The above are examples of array data you may encounter frequently, but actually NumPy arrays can have as many axes as you can dream up and each axis can represent whatever you want it to. In this notebook though, we'll think of 1-d arrays mostly as timeseries, 2-d arrays as latitude-longitude grids, and 3-d arrays as timeseries of latitude-longitude grids. 

We won't get into higher dimensional data arrays and we'll only work with numerical data arrays (integer, float, boolean). Technically, NumPy arrays can contain numerical or non-numerical data (such as strings and bytes) but non-numerical data must be defined as fixed-width data types, which requires knowing or calculating the sizes of the longest text or byte sequence in advance. We will not cover non-numerical NumPy arrays in this course. 

# III. NumPy Data Types

We'll cover a few of the numerical NumPy data types here. NumPy supports a much greater variety of numerical data types than core Python does.
NumPy numerical data types are more specific than the core Python numerical data types, allowing for more efficient memory usage and faster computation. More detail can be found in the [NumPy Documentation for Data Types](https://numpy.org/doc/stable/user/basics.types.html#data-types).

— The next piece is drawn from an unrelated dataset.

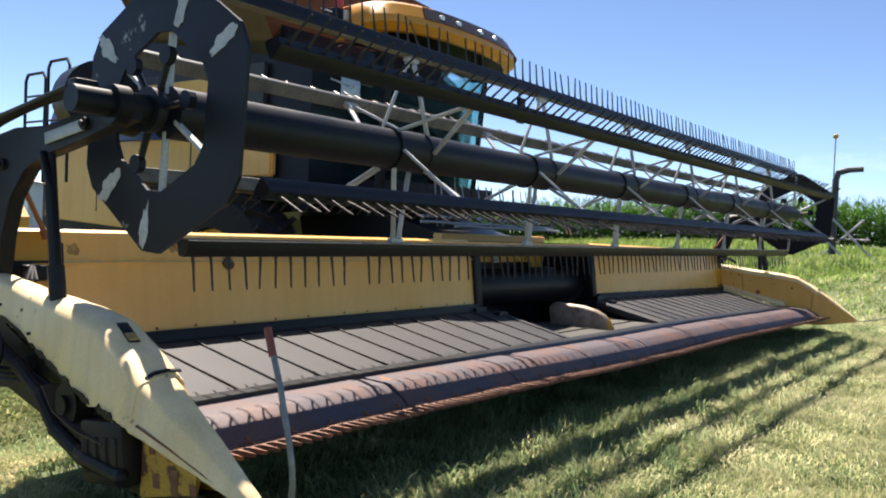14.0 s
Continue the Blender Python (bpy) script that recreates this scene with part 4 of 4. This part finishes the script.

The NumPy data types below are *concrete* types, meaning that a consistent number of bits are reserved for each individual data value in memory. A bit is the smallest unit of data in a computer (represented by a 0 or a 1) and you need 8 bits (1 byte) to represent one character like a letter or number in memory. The concrete data types below are named by combining the basic numerical type name (e.g., integer, float) with the number of bits that are needed to represent a single value in memory (bitsize).

np.bool 8-bit Boolean (True/False, 1/0)

np.int8 8-bit integer value (-128 to 127)

np.int16 16-bit integer value (-32768 to 32767)

np.int32 32-bit integer value (-2147483648 to 2147483647)

np.int64 64-bit integer value (-9223372036854775808 to 9223372036854775807)

np.uint8 Unsigned 8-bit integer value (0 to 255)

np.uint16 Unsigned 16-bit integer value (0 to 65535)

np.uint32 Unsigned 32-bit integer value (0 to 4294967295)

np.uint64 Unsigned 64-bit integer value (0 to 18446744073709551615)

np.float16 Half precision float values

np.float32 Single-precision float values

np.float64 Double-precision float values





*When you start working larger array objects, you may need to be more aware of how much memory your objects are consuming. You may want to convert your data to a type that consumes less memory.*